In an apparent concession, VanDevender told the judges that Smith was not asking to be personally protected from criticism by Trump.
The judges didn’t dwell on the question of whether it’s proper to consider Trump’s political role when making decisions related to his criminal case, but Millett pressed Trump’s attorney, John Sauer, about whether he would be making these arguments if Trump were not a candidate for president.
“It’s still unconstitutional,” Sauer said of the gag order. “The campaign adds an additional, but still-powerful, reason.”
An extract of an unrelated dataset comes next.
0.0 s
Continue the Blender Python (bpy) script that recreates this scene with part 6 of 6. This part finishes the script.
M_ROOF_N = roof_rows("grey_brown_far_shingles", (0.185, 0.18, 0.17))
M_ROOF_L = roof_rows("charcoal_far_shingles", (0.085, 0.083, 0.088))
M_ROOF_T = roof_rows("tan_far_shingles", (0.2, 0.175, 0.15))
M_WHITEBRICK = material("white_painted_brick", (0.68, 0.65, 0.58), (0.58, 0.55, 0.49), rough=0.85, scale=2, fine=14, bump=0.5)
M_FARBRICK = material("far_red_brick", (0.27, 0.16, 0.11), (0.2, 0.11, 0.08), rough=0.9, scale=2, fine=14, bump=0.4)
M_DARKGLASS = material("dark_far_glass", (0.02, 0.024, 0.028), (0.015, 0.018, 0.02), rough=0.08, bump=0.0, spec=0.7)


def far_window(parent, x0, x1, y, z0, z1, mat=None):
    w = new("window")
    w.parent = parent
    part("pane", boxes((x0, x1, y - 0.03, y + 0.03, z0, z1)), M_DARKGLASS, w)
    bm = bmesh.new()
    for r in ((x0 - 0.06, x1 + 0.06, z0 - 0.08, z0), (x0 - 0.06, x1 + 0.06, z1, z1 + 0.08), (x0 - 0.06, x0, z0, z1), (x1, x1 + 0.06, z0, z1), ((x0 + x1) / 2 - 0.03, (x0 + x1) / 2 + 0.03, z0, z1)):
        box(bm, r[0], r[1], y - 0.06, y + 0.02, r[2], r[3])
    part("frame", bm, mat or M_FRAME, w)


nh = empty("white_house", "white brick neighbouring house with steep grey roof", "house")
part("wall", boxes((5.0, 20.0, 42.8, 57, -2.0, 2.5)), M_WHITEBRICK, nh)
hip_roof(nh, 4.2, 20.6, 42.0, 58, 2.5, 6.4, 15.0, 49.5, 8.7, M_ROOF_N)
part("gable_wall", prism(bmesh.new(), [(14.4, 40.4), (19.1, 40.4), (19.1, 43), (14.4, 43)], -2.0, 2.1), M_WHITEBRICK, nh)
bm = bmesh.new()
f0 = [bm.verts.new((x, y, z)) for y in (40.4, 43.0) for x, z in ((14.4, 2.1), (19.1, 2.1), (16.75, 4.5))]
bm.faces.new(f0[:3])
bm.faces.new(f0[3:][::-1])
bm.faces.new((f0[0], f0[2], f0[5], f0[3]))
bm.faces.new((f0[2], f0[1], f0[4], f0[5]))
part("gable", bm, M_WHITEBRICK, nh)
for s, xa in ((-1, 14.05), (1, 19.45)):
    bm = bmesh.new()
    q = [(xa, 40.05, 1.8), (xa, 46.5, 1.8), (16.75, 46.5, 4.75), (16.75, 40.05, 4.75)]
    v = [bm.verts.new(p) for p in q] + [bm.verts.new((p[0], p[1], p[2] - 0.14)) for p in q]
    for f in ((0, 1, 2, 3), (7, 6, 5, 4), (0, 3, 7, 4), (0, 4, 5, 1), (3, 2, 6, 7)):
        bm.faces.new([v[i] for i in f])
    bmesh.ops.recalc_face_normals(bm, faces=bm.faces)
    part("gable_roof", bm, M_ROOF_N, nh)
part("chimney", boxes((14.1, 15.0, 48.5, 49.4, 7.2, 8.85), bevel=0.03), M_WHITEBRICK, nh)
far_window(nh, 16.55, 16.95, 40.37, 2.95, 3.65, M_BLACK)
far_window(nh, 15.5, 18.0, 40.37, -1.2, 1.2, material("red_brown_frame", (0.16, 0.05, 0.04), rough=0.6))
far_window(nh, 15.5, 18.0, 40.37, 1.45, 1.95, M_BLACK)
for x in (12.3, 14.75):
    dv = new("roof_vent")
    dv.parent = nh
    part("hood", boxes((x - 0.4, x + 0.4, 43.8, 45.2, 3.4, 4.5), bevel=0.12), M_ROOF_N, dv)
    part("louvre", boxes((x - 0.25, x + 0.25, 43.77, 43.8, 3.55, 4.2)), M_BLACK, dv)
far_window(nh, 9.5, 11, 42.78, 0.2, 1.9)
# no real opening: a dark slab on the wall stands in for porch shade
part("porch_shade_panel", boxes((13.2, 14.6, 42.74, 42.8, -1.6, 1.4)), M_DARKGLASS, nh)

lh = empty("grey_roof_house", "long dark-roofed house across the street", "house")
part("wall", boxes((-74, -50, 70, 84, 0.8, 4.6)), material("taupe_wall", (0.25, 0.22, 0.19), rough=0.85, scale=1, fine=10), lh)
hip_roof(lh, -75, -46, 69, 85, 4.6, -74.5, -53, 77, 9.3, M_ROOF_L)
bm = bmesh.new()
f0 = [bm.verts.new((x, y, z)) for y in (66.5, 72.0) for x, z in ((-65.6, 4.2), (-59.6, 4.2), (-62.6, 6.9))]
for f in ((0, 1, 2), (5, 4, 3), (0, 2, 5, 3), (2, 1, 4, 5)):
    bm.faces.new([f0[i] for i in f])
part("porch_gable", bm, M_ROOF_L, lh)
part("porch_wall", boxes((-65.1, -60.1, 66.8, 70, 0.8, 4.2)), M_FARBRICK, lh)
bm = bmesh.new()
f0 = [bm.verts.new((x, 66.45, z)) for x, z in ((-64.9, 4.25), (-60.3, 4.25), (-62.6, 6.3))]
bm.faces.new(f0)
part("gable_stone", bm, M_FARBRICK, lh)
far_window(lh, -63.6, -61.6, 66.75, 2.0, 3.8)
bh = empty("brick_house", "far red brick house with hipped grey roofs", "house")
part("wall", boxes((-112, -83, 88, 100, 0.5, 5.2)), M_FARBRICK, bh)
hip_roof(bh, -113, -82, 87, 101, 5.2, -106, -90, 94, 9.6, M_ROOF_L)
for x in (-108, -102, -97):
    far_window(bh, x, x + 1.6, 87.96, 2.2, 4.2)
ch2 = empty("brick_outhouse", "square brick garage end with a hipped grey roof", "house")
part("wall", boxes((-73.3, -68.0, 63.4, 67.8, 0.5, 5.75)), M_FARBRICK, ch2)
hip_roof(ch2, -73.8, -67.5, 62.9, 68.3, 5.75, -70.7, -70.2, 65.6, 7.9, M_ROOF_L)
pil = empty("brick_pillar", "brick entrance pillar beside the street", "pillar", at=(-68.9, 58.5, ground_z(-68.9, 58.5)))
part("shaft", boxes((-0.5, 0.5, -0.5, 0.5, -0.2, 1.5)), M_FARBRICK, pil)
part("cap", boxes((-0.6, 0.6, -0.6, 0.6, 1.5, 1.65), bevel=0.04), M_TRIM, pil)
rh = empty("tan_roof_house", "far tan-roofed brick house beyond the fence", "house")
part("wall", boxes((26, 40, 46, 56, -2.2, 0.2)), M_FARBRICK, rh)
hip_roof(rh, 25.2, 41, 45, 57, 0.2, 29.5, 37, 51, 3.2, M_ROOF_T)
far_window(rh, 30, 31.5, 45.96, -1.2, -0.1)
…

On several occasions during Monday’s arguments in the large ceremonial courtroom, Millett raised her voice in frustration at lawyers for both sides. She also briefly buried her head in her hands late in the court session.
Prosecutors cast the gag order as an urgent constraint on Trump’s ability to intimidate or threaten witnesses. They say he knowingly stokes violent supporters to act against his perceived adversaries and has overtly attempted to silence key witnesses like his former White House chief of staff, Mark Meadows — messages that could also chill the testimony of less powerful figures.
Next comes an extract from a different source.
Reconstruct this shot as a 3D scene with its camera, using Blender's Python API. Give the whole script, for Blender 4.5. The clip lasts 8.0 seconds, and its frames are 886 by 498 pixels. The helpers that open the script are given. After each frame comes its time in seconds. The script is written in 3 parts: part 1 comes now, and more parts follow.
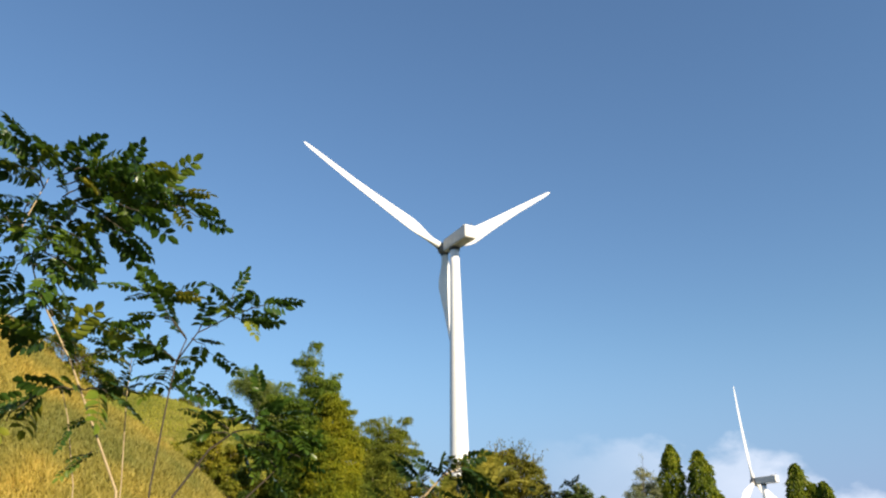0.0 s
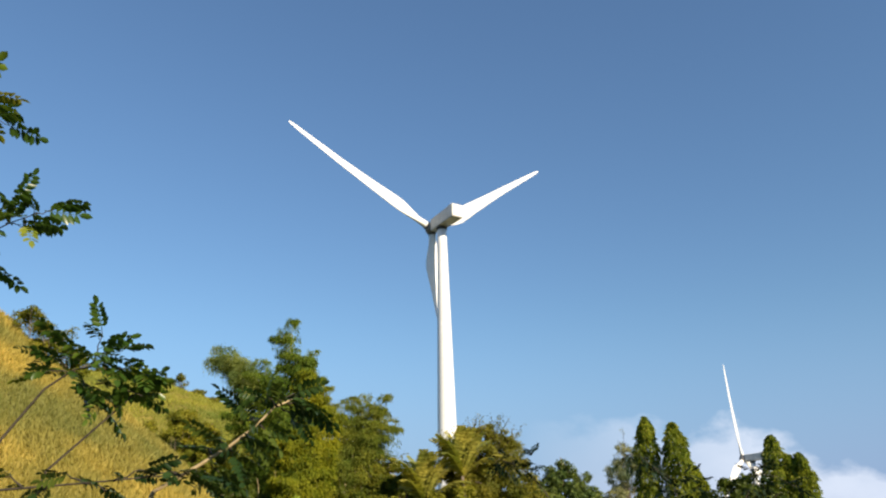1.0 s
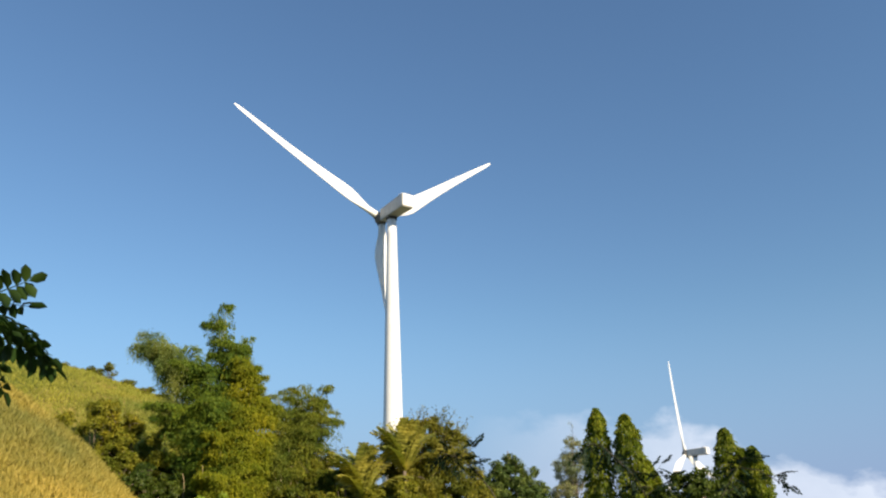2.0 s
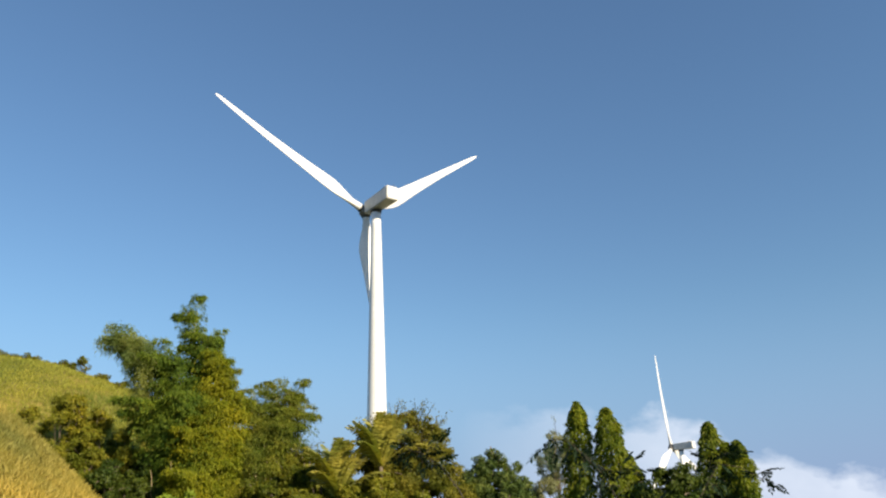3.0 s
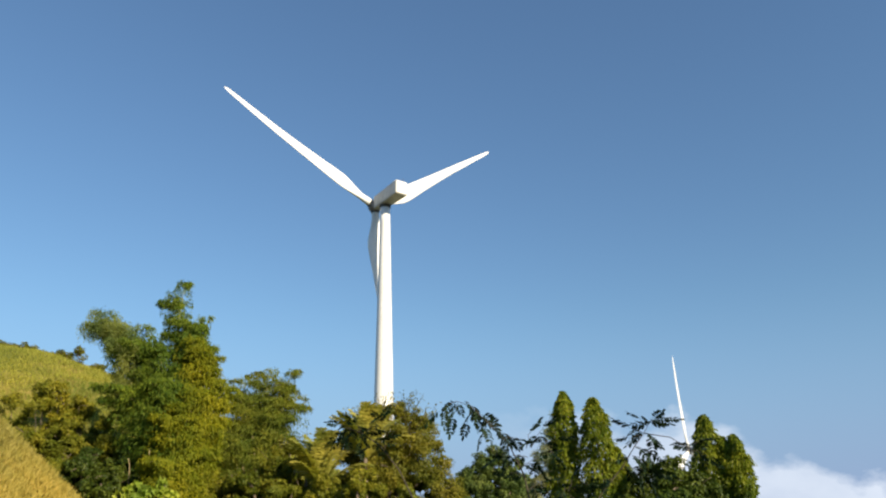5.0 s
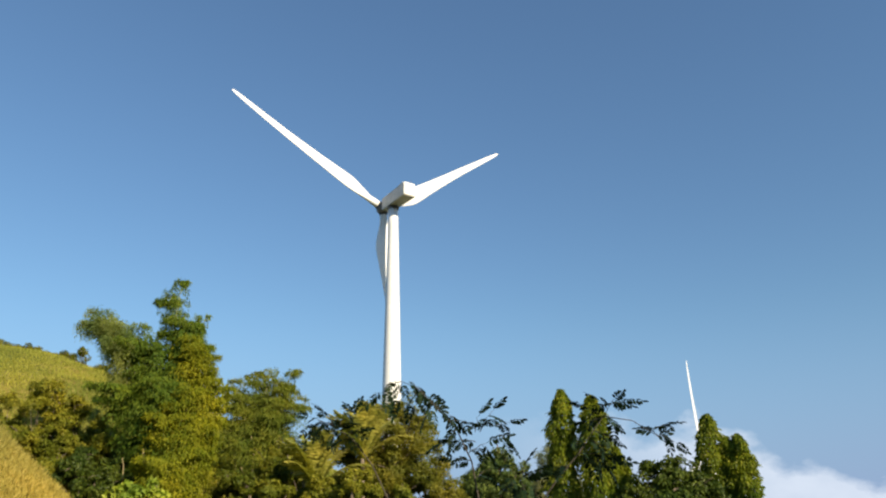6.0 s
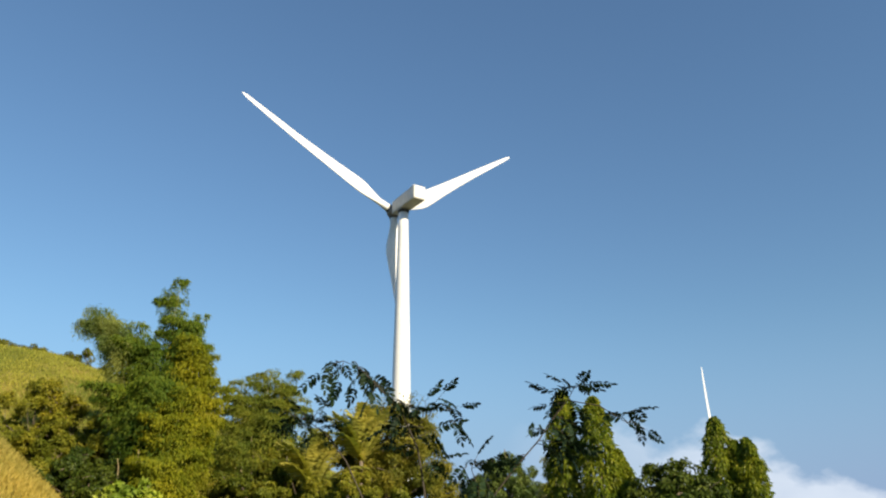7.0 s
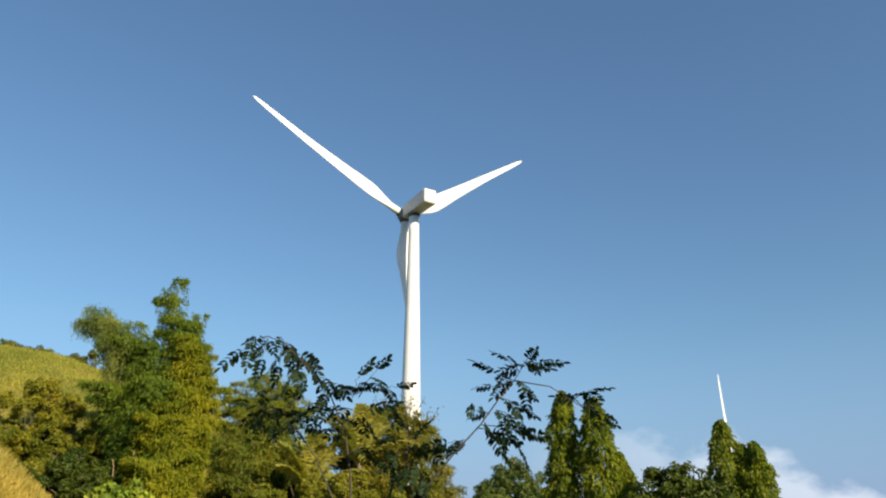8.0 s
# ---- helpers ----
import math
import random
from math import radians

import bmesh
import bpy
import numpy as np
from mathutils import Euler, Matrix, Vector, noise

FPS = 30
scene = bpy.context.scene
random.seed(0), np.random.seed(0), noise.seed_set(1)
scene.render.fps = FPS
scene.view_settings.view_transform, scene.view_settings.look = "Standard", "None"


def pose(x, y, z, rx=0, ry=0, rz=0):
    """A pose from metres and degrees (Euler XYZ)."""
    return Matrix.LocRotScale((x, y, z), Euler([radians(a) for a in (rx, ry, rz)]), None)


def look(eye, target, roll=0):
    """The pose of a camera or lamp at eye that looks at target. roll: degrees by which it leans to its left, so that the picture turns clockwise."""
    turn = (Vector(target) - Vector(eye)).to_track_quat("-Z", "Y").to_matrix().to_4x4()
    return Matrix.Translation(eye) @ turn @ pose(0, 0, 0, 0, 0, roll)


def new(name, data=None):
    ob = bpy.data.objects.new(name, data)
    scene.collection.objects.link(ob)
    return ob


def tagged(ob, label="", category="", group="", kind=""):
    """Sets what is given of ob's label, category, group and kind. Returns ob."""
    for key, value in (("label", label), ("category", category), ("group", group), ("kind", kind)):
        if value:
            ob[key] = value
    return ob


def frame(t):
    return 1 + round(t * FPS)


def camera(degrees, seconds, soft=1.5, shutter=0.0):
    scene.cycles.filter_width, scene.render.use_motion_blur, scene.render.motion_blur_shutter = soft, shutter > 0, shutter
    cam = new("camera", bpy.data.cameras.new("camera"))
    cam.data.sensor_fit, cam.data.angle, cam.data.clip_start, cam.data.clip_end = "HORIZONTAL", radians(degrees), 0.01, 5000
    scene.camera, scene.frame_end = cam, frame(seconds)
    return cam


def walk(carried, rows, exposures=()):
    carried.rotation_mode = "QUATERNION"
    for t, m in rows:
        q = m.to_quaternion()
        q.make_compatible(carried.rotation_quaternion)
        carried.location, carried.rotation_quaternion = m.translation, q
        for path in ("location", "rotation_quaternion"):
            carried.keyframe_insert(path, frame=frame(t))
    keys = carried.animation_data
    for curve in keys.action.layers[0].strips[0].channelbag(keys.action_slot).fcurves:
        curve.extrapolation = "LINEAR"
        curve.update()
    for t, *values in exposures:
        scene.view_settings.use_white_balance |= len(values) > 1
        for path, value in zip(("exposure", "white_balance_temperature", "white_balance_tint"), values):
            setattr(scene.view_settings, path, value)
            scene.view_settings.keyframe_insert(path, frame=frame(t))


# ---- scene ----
cam = camera(62, 8.0, 2.2)
PATH = [
    (0.0, look((-0.324, -0.630, 1.995), (-1.70, 91.13, 41.72), -0.994)),
    (0.5, look((0.584, -0.449, 1.644), (-2.61, 91.55, 40.71), -0.976)),
    (1.0, look((1.239, 0.487, 1.610), (0.67, 93.18, 39.12), -1.563)),
    (1.5, look((1.650, 2.498, 1.703), (4.35, 95.51, 38.32), -1.746)),
    (2.0, look((1.741, 4.176, 1.890), (7.71, 96.99, 38.64), -2.004)),
    (3.5, look((3.425, 6.617, 2.107), (11.00, 99.70, 37.87), -2.270)),
    (4.0, look((4.111, 7.215, 1.932), (10.93, 100.37, 37.65), -2.054)),
    (4.5, look((4.757, 7.742, 1.739), (10.47, 100.87, 37.71), -1.571)),
    (6.0, look((6.630, 9.355, 1.349), (9.62, 102.26, 38.23), -1.062)),
    (6.5, look((7.277, 10.130, 1.258), (9.09, 102.90, 38.56), -0.741)),
    (7.0, look((7.718, 10.699, 1.202), (8.71, 103.32, 38.88), -0.521)),
    (7.5, look((8.284, 11.325, 1.120), (8.26, 103.82, 39.14), -0.315)),
    (8.0, look((8.849, 11.950, 1.061), (7.74, 104.23, 39.57), 0.077)),
]
walk(cam, PATH, [(0.0, 0.80, 6230, 13), (1.0, 0.72, 6230, 12.5), (4.5, 0.68, 6260, 11), (8.0, 0.68, 6320, 9.5)])

# ---- world, sun ----
SUN_AZ, SUN_EL = 140.0, 24.0      # degrees clockwise from +y, degrees above the horizon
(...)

They cited his August social media post — “If you go after me, I’m coming after you” — as well as his targeted attacks on Meadows, Pence and Milley, all potential witnesses in the case. In September, Trump accused Milley of treason and said he would have been put to death in an earlier era.
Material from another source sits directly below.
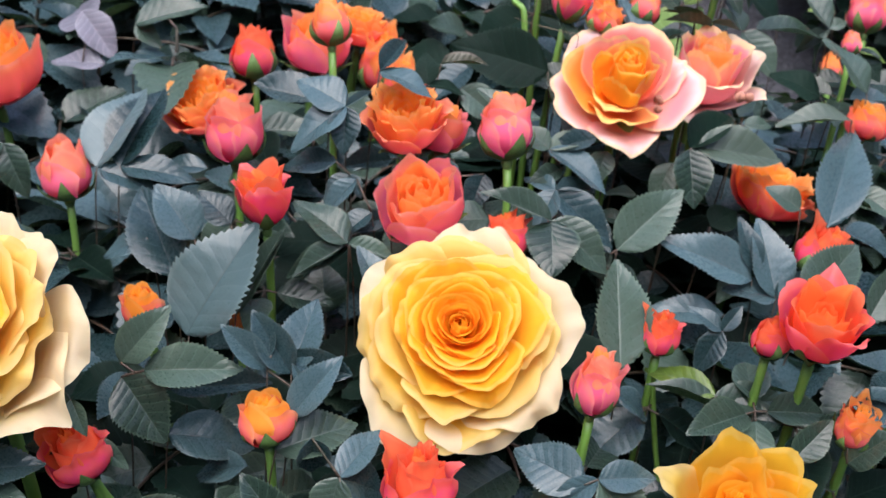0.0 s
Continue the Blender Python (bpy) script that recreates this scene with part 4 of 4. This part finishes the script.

Trump also repeatedly casts Smith as “deranged” and has attacked specific prosecutors in his office.
Chutkan's directive is separate from a gag order a New York state judge issued against Trump last month, barring him from commenting publicly about the judge's principal law clerk or other court staff. That judge, Arthur Engoron, has been overseeing a lengthy bench trial in a civil case the New York attorney general filed targeting Trump's business empire over claims of pervasive fraud.
Last week, a state appeals court judge temporarily lifted the gag order there. Trump responded by quickly taking to his social media site to fire off a new salvo against Engoron and his clerk.